O diretor José Mojica Marins, maior nome do cinema de horror nacional, é um artista bem versátil. Além de filmar dramas familiares no começo da carreira, ele também trabalhou com pornochanchadas e fitas de bangue-bangue. Em duas delas, aliás, o Paraná serviu de cenário.
Nunca lançados em VHS ou DVD, os filmes O Diabo de Vila Velha (1965) e D’Gajão Mata para Vingar (1972) tiveram cenas rodadas no Parque Estadual de Vila Velha, em Ponta Grossa. As duas produções faziam parte do ciclo de westerns feijoada que pipocaram pelo Brasil entre as décadas de 1960 e 1980.
Praticamente esquecidos pelo público local, esses títulos mostram o potencial da atração turística dos Campos Gerais como cenário de velho oeste. “As estruturas rochosas de Vila Velha são visualmente parecidas com as de Monument Valley, dos longas-metragens de John Ford”, avalia o jornalista paulista Rodrigo Pereira, que pesquisou o gênero no cinema nacional em seu doutorado.
Produção
Quando veio ao estado pela primeira vez em 1964, relatam os biógrafos André Barcinski e Ivan Finotti, Mojica tinha acabado de concluir seu primeiro filme como Zé do Caixão, À Meia-Noite Levarei Sua Alma. Como a obra não havia sido lançada, o diretor não era conhecido pelo grande público, ainda que tivesse comandado longas-metragens como o também western paulista A Sina de um Aventureiro (1958).
Foi nesse contexto que o artista foi contratado pelo produtor Nelson Teixeira Mendes em O Diabo de Vila Velha para trabalhar como ator. Originalmente, o diretor era Ody Fraga, que “parecia meio confuso e desconhecedor da técnica cinematográfica”, descreve Mojica em uma entrevista de 2007.
Desentendimentos entre Mendes e Fraga teriam levado Mojica à cadeira de diretor. Nos créditos iniciais do filme, ele surge como responsável pelas cenas externas, possivelmente porque alguns trechos da obra já teriam sido rodados, como o que tem um Teatro Guaíra ainda em construção como cenário. O português Armando Miranda também aparece como diretor, ainda que seu papel não fique claro nos registros encontrados em jornais da época.

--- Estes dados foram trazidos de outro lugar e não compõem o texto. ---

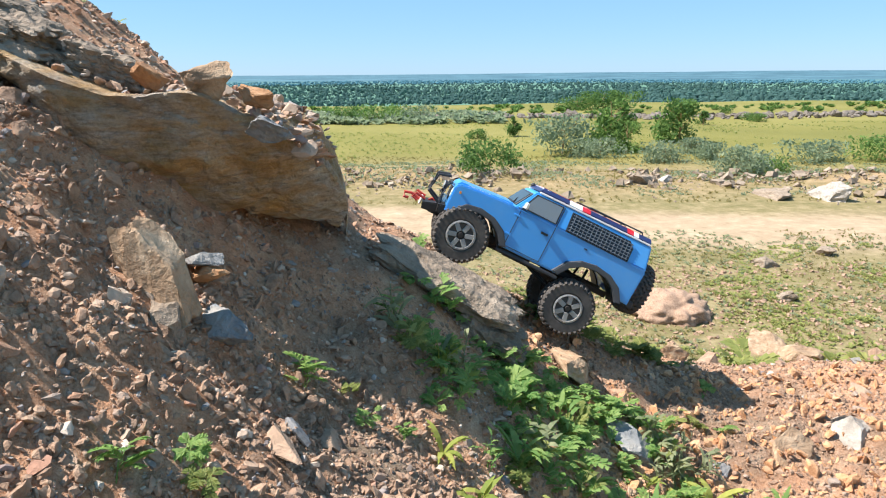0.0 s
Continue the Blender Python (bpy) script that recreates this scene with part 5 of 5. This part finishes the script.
# Low feathery weeds in loose drifts over the heap.
def drift(name, spots, seed, mat, label, lo=0.010, hi=0.025):
    r, sp = np.random.default_rng(seed), Soup()
    for x, y in spots:
        z, k = ground_z(x, y), r.uniform(0.5, 1.0)
        for j in range(r.integers(3, 7)):
            a = r.uniform(0, 6.28)
            b = (x + r.normal(0, 0.008), y + r.normal(0, 0.008), z + r.uniform(0, 0.02))
            lobed(sp, b, (math.cos(a), math.sin(a), r.uniform(0.2, 1.5)), r.uniform(lo, hi) * k, r, r.uniform(0.3, 1.2), 3, 0.5)
    return tagged(new(name, sp.mesh(name, mat)), label, "weeds", kind="stuff")


drift("low_weeds", patchy(pick(1500, 81, -2.2, -0.72, 0.0, 1.5), 0.3, 2, 0.12), 82, M["sage"], "small grey-green feathery weeds in drifts over the gravel", 0.007, 0.018)
drift("fresh_weeds", patchy(pick(520, 83, -2.4, -0.72, 0.1, 1.6), 0.25, 31, 0.2), 84, M["lime"], "small yellow-green weeds in drifts over the gravel")
drift("hollow_weeds", patchy(pick(420, 85, -0.1, 0.7, 0.75, 1.4), 0.2, 7, 0.22), 86, M["weed_dark"], "small green weeds between the stones of the hollow", 0.02, 0.045)
drift("slope_greens", patchy(pick(2200, 93, 0.45, 3.2, 1.7, 6), 0.6, 17, 0.0), 94, M["weed"], "green leafy weeds in patches on the lower slope", 0.03, 0.09)
drift("bank_weeds", patchy(pick(1300, 87, 0.2, 2.0, 1.5, 3.2), 0.3, 13, 0.0), 88, M["weed"], "small green weeds below the earth bank", 0.02, 0.05)
cover("crest_grass", pick(62, 53, -1.82, -1.56, 1.13, 1.40), 0.24, 54, M["dry"], "tall dry grass stalks on the crest", 6, 3.0, 0.005)

# ---- the sapling ----
def sapling(x, y):
    r = np.random.default_rng(9)
    z = ground_z(x, y)
    ob = thing("sapling", pose(x, y, z - 0.004, 0, 0, 175) @ Matrix.Diagonal((0.9, 0.9, 0.9, 1)), "young yellow-green sapling with long drooping leaves", "sapling")
    trunk = [Vector((0.006 * math.sin(5 * t), -0.012 * math.sin(3 * t), 0.80 * t)) for t in np.linspace(0, 1, 12)]
    part("trunk", tube_bm(trunk, 0.0125, 8, 0.003), M["bark"], ob, smooth=True)
    for k in range(54):
        t = 0.22 + 0.76 * k / 53
        i = min(int(t * 11), 10)
        b = trunk[i].lerp(trunk[i + 1], t * 11 - i)
        a = k * 2.4 + r.uniform(-0.4, 0.4)
        L = (0.29 * (1 - t) + 0.10) * r.uniform(0.7, 1.2)
        d = Vector((math.cos(a), math.sin(a), r.uniform(0.3, 1.5))).normalized()
        bend = Vector(r.normal(0, 0.25, 3))
        pts = [b + d * L * u + bend * L * u * u for u in np.linspace(0, 1, 6)]
        br = part("branch", tube_bm(pts, 0.0032, 5, 0.0012), M["bark"], ob)
        s = Soup()
        n = max(34, int(L * 330))
        for j in range(n):
            u = 0.12 + 0.88 * j / (n - 1)
            q = pts[min(int(u * 5), 4)].lerp(pts[min(int(u * 5) + 1, 5)], u * 5 - min(int(u * 5), 4))
            e = d.cross(Vector((0, 0, 1))).normalized() * (1 if j % 2 else -1) * r.uniform(0.2, 1) + d * r.uniform(-0.3, 0.9) + Vector(r.normal(0, 0.45, 3))
            blade(s, q, e, r.uniform(0.022, 0.056), r.uniform(0.009, 0.016), r.uniform(1.2, 3.4), r, 3, 0.15)
        part("leaves", s.mesh("leaves", M["rust_leaf"] if k in (20, 33) else (M["leaf"] if k % 3 else M["weed"])), None, br, "reddish drying leaves" if k in (20, 33) else "drooping yellow-green leaves")
    return ob


sapling(-1.56, 0.935)


# ---- the dead bush and the twigs on the ground ----
def twig(bm, p, d, L, r0, rng, depth=0):
    pts, q = [Vector(p)], Vector(p)
    d = Vector(d).normalized()
    n = 7
    for i in range(n):
        d = (d + Vector(rng.normal(0, 0.09, 3)) + Vector((0, 0, 0.03))).normalized()
        q = q + d * L / n
        pts.append(q)
    add_tube(bm, pts, r0, 5, r0 * 0.35)
    if depth < 2:
        for j in range(5 - 2 * depth):
            k = rng.integers(2, n)
            e = (d + Vector(rng.normal(0, 0.55, 3))).normalized()
            twig(bm, pts[k], e, L * rng.uniform(0.3, 0.55), r0 * 0.55, rng, depth + 1)


def dead_bush(x, y):
    """Forked stems from one root: each a line of (right, up, back) in metres, with side twigs."""
    r = np.random.default_rng(14)
    z = ground_z(x, y)
    ob = thing("dead_bush", pose(x, y, z - 0.005), "leafless grey-brown dead bush with thin forked twigs", "bush")
    right, back = Vector((0.6, 0.8, 0)), Vector((-0.8, 0.6, 0))
    for th, line in ((0.0052, ((0, 0, 0), (0.04, 0.05, 0.0), (0.085, 0.11, 0.01), (0.165, 0.235, 0.02), (0.235, 0.36, 0.03), (0.30, 0.52, 0.04))),
                     (0.0036, ((0, 0, 0), (0.03, 0.035, -0.01), (0.10, 0.11, -0.04), (0.18, 0.19, -0.06), (0.25, 0.31, -0.08), (0.27, 0.42, -0.10))),
                     (0.0032, ((0, 0, 0), (-0.045, 0.02, 0.0), (-0.05, 0.07, 0.01), (-0.032, 0.16, 0.03), (-0.01, 0.28, 0.04), (0.015, 0.38, 0.05))),
                     (0.0030, ((0, 0, 0), (0.06, 0.015, -0.02), (0.12, 0.045, -0.03), (0.17, 0.095, -0.05), (0.235, 0.125, -0.06))),
                     (0.0030, ((0.03, 0.04, 0), (0.045, 0.12, 0.03), (0.06, 0.24, 0.05), (0.085, 0.36, 0.07), (0.12, 0.47, 0.08))),
                     (0.0028, ((0.05, 0.06, 0), (0.12, 0.09, 0.05), (0.20, 0.16, 0.09), (0.30, 0.24, 0.12), (0.36, 0.36, 0.13))),
                     (0.0026, ((0, 0, 0), (-0.02, 0.05, -0.03), (0.0, 0.13, -0.05), (0.03, 0.22, -0.05), (0.035, 0.33, -0.06))),
                     (0.0024, ((0.02, 0.02, 0), (0.05, -0.005, -0.05), (0.09, 0.015, -0.09), (0.14, 0.012, -0.12))),
                     (0.0026, ((0.085, 0.11, 0.01), (0.12, 0.22, 0.0), (0.14, 0.33, -0.02), (0.19, 0.46, -0.03))),
                     (0.0024, ((0.12, 0.17, 0.02), (0.20, 0.22, 0.0), (0.28, 0.30, -0.02), (0.33, 0.43, -0.03)))):
        bm = bmesh.new()
        pts = []
        for (a, b, c), (d, e, f) in zip(line, line[1:]):
            for k in (0.0, 0.5):
                pts.append(right * (a + (d - a) * k) + back * (c + (f - c) * k) + Vector((0, 0, b + (e - b) * k)) + Vector(r.normal(0, 0.0028, 3)))
        a, b, c = line[-1]
        pts.append(right * a + back * c + Vector((0, 0, b)))
        add_tube(bm, pts, th * 0.62, 6, th * 0.22)
        for j in range(7):
            k = int(r.integers(2, len(pts) - 1))
            way = (pts[k + 1] - pts[k]).normalized() + Vector(r.normal(0, 0.42, 3)) + Vector((0, 0, 0.15))
            twig(bm, pts[k], way, r.uniform(0.05, 0.16), th * 0.26, r, 1)
        part("branch", bm, M["dry"], ob)
    return ob


dead_bush(-1.10, 0.59)
rng = np.random.default_rng(15)
for a, b, th in (((-0.741, 0.63), (-0.823, 0.436), 0.0046), ((-0.746, 0.574), (-0.731, 0.357), 0.0056), ((-0.757, 0.642), (-0.817, 0.689), 0.0050), ((-0.746, 0.557), (-0.775, 0.411), 0.0036),
                 ((-0.735, 0.60), (-0.690, 0.45), 0.0042), ((-0.762, 0.397), (-0.752, 0.374), 0.003), ((-0.76, 0.60), (-0.80, 0.42), 0.0028), ((-0.73, 0.63), (-0.74, 0.72), 0.0024)):
    bm = bmesh.new()
    n = 8
    line = []
    for i in range(n + 1):
        t = i / n
        x, y = a[0] + (b[0] - a[0]) * t + rng.normal(0, 0.003), a[1] + (b[1] - a[1]) * t + rng.normal(0, 0.003)
        line.append((x, y, ground_z(*a) * (1 - t) + ground_z(*b) * t))
    lift = sorted(ground_z(x, y) - z for x, y, z in line)[-3] + 0.004
    pts = [(x, y, z + lift) for x, y, z in line]
    add_tube(bm, pts, th * 0.5, 6, th * 0.25)
    me = bpy.data.meshes.new("dry_stick")
    bm.to_mesh(me)
    bm.free()
    me.materials.append(M["stick"])
    tagged(new("dry_stick", me), "thin dry grey-brown stick lying on the gravel", "stick", "dry sticks")


# ---- shrubs and trees on the plain, and the forest ----
def crown(name, h, w, seed, mat, n, leaf, parent, low=0.1, cone=0.0):
    r, s = np.random.default_rng(seed), Soup()
    lumps = [(r.uniform(-0.5, 0.5) * w, r.uniform(-0.5, 0.5) * w, h * (low + 0.1 + (0.8 - low) * r.uniform(0, 1) ** 1.2)) for _ in range(16)]
    for _ in range(n):
        c = lumps[r.integers(16)]
        t = c[2] / h
        k = (1 - cone * t) * 0.22
        p = Vector((c[0] * (1 - cone * t), c[1] * (1 - cone * t), c[2])) + Vector(r.normal(0, 1, 3)) * w * k * 0.62
        p.z = max(p.z, h * low * 0.5)
        if p.z > h:
            continue
        e, f = Vector(r.normal(0, 1, 3)).normalized(), Vector(r.normal(0, 1, 3)).normalized()
        a = leaf * r.uniform(0.6, 1.4)
        s.poly((p - e * a, p + f * a * 0.5, p + e * a, p - f * a * 0.5))
    return part(name, s.mesh(name, mat), None, parent)


def shrub(name, x, y, h, w, seed, mat, label, n=900, cone=0.0, low=0.05):
    z = ground_z(x, y)
    ob = thing(name, pose(x, y, z - 0.05), label, "tree" if name == "tree" else "shrub", "trees and shrubs on the plain")
    r = np.random.default_rng(seed)
    part("trunk", tube_bm([(0, 0, 0), (0.03 * w, 0, h * 0.5), (0, 0.02 * w, h * 0.92)], 0.025 * h, 6, 0.004 * h), M["bark"], ob)
    for k in range(5):
        a = r.uniform(0, 6.28)
        z0 = h * r.uniform(0.15, 0.6)
        part("limb", tube_bm([(0, 0, z0), (math.cos(a) * w * 0.25, math.sin(a) * w * 0.25, z0 + h * 0.2), (math.cos(a) * w * 0.4, math.sin(a) * w * 0.4, z0 + h * 0.34)], 0.01 * h, 5, 0.003 * h), M["bark"], ob)
    crown("crown", h, w, seed, mat, n, 0.062 * (h * w) ** 0.4, ob, low, cone)
    return ob


NEAR_SHRUBS = [(8.7, 35.5, 2.8, 2.2, "t"), (6.0, 34.1, 2.0, 2.7, "s"), (13.8, 39.7, 2.6, 2.5, "t"), (4.6, 44.3, 1.4, 1.1, "c"), (2.1, 42.5, 0.7, 0.9, "g"),
         (1.8, 26.6, 1.3, 1.9, "g"), (1.0, 28.0, 0.7, 0.8, "s"), (7.6, 32.8, 0.9, 2.6, "s"), (9.9, 30.2, 1.0, 1.6, "s"), (12.4, 33.8, 0.8, 1.6, "s"),
         (12.6, 31.6, 0.8, 1.3, "s"), (11.8, 26.0, 1.1, 1.7, "s"), (13.2, 27.2, 0.7, 1.2, "g"), (9.2, 34.0, 1.6, 1.0, "g"), (17.0, 30.5, 1.0, 2.4, "s"),
         (20.4, 31.0, 1.2, 2.6, "g"), (24.5, 33.0, 1.3, 3.0, "s"), (29.0, 34.0, 1.4, 3.0, "g")]
FAR_SHRUBS = [(22.0, 57.6, 1.4, 1.2, "c"), (30.2, 73.0, 0.8, 1.2, "g"), (28.5, 63.6, 0.7, 1.4, "g"), (28.3, 61.3, 0.8, 1.1, "g"), (16.4, 84.0, 1.6, 4.0, "g"),
         (18.4, 86.0, 2.2, 3.4, "g"), (19.5, 83.4, 2.4, 3.3, "g"), (22.0, 82.5, 2.3, 3.3, "g"), (-6.0, 62.6, 1.6, 4.5, "g"), (-2.2, 62.6, 1.6, 2.8, "s"),
         (-8.5, 60.4, 1.5, 2.4, "g")]
for i, (x, y, h, w, kind) in enumerate(NEAR_SHRUBS + FAR_SHRUBS):
    nm = "tree" if kind in "tc" else "shrub"
    shrub(nm, x, y, h, w, 60 + i, M["far_grey" if kind == "s" else "far_leaf"],
          {"t": "bushy young birch tree on the plain", "c": "small pointed tree on the meadow", "s": "grey-green sallow shrub beside the rubble bank", "g": "low green shrub beside the track"}[kind],
          2200 if kind == "t" else 1500, 0.75 if kind == "c" else (0.3 if kind == "t" else 0.1))

TREES = [stone_arrays(300 + i, 1, 0, (0.5, 0.5, 0.8), 0.45) for i in range(6)] + [stone_arrays(320 + i, 1, 0, (0.7, 0.7, 0.65), 0.5) for i in range(6)]
r = np.random.default_rng(70)
d = np.exp(r.uniform(math.log(480), math.log(1700), 22000))
a = r.uniform(-0.8, 0.9, 22000)
fs = np.stack([d * np.sin(a), d * np.cos(a)], -1)
fs = fs[~((fs[:, 0] > 900) & (fs[:, 1] > 1200) & (fs[:, 1] < 2100) & (fs[:, 0] < 2000))]
wave = fbm(fs[:, 0], fs[:, 1], 160.0, 3)
fs, wave = fs[np.hypot(fs[:, 0], fs[:, 1]) > 560 + 260 * wave], wave[np.hypot(fs[:, 0], fs[:, 1]) > 560 + 260 * wave]
near = np.hypot(fs[:, 0], fs[:, 1]) < 1300
scatter("forest", TREES, fs[near], (1.5 + 2.4 * r.uniform(0, 1, near.sum()) ** 2) * (1.1 + 0.7 * np.clip(wave[near], -0.6, 1)), M["forest"], 71, 0.2, 0.05, label="dark mixed forest across the valley, haze tint in its colour", category="forest")
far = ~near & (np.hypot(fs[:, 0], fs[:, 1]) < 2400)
scatter("ridge_forest", TREES[6:], fs[far], r.uniform(2.0, 3.6, far.sum()), M["ridge"], 76, 0.2, 0.05, label="forest stretching to the horizon, haze blue put into its colour", category="forest")
cover("hedge", pick(260, 72, -60, 75, 70, 95), 0.75, 73, M["far_leaf"], "far green thicket along the rubble row", 26, 1.1, 0.2)
cover("thicket", pick(900, 74, -40, 6, 58, 72), 0.85, 75, M["far_grey"], "far grey-green thicket across the meadow", 22, 1.1, 0.2)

A história de O Diabo de Vila Velha acompanha o coronel Amaro, vivido por Roque Rodrigues, que controla políticos e policiais da região. Mojica interpreta o prefeito corrupto da cidade, cujo cargo está ameaçado pela articulação de um padre que promove seu concorrente. Para não perder a eleição, o grupo comete assassinatos pela cidade.

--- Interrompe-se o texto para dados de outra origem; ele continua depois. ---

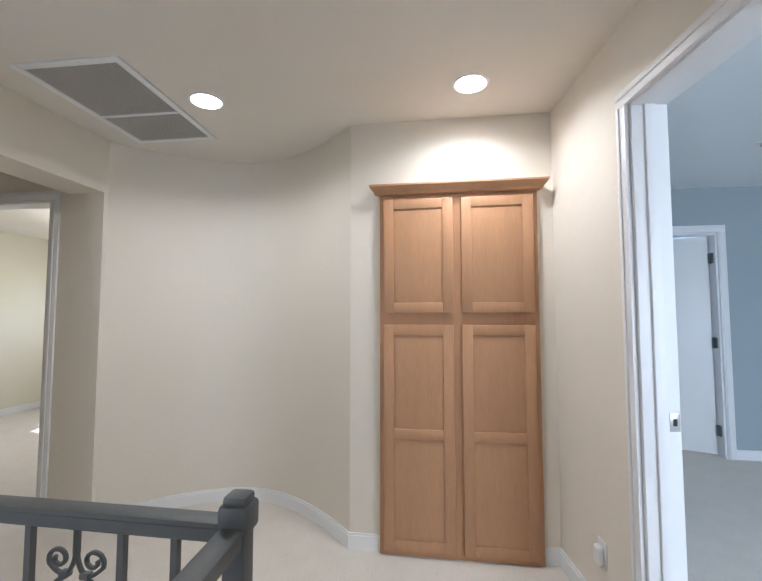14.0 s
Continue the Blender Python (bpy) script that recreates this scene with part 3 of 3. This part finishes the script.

Depois da produção conturbada, o western foi lançado em outubro de 1965 em Curitiba. A sessão de estreia, no Cine Plaza, promovia a obra como o primeiro longa-metragem paranaense colorido e teve a presença do então governador Ney Braga (1917-2000) e de membros do elenco.
Django
Mojica voltou ao Paraná em 1971, a pedido dos produtores Augusto de Cervantes e Nilza de Lima para rodar D’Gajão Mata para Vingar, título que obviamente se aproveitava do sucesso dos bangue-bangues italianos com o personagem Django. A trama mostrava um cigano em busca de vingança depois que sua comunidade foi assassinada por pistoleiros. Mais uma vez, Vila Velha é cenário do desfecho, que ganha até uma imagem ao pôr do sol antes dos créditos.
Depois da produção conturbada, o western foi lançado em outubro de 1965 em Curitiba. A sessão de estreia, no Cine Plaza, promovia a obra como o primeiro longa-metragem paranaense colorido.
Filmes estiveram praticamente perdidos
De acordo com uma coluna do jornalista paranaense Aramis Millarch (1943-1992) de 1988, o cineasta Valêncio Xavier (1933-2008) procurou por anos uma cópia de O Diabo de Vila Velha (1965) para a Cinemateca de Curitiba. Hoje, o espaço possui o filme em preto e branco, assim como a Cinemateca Brasileira. Originalmente, a produção havia sido colorida na pós-produção para ser exibida comercialmente.
Assim como o western da década de 1960, D’Gajão Mata para Vingar (1971) também esteve praticamente perdido durante um período. O jornalista Carlos Primati, pesquisador da obra do cineasta José Mojica Marins, revela que a última cópia do bangue-bangue foi salva graças a uma atriz, que preservou a própria memória.
Legado
Os dois filmes são importantes para a memória paranaense na medida em que foram feitos com o apoio do estado. Além de contar com a ajuda da Polícia Militar, agradecida nos créditos iniciais, essas produções também tiveram investimento local e poderiam ser úteis para atrair turistas, caso não tivessem sido fracassos de bilheteria.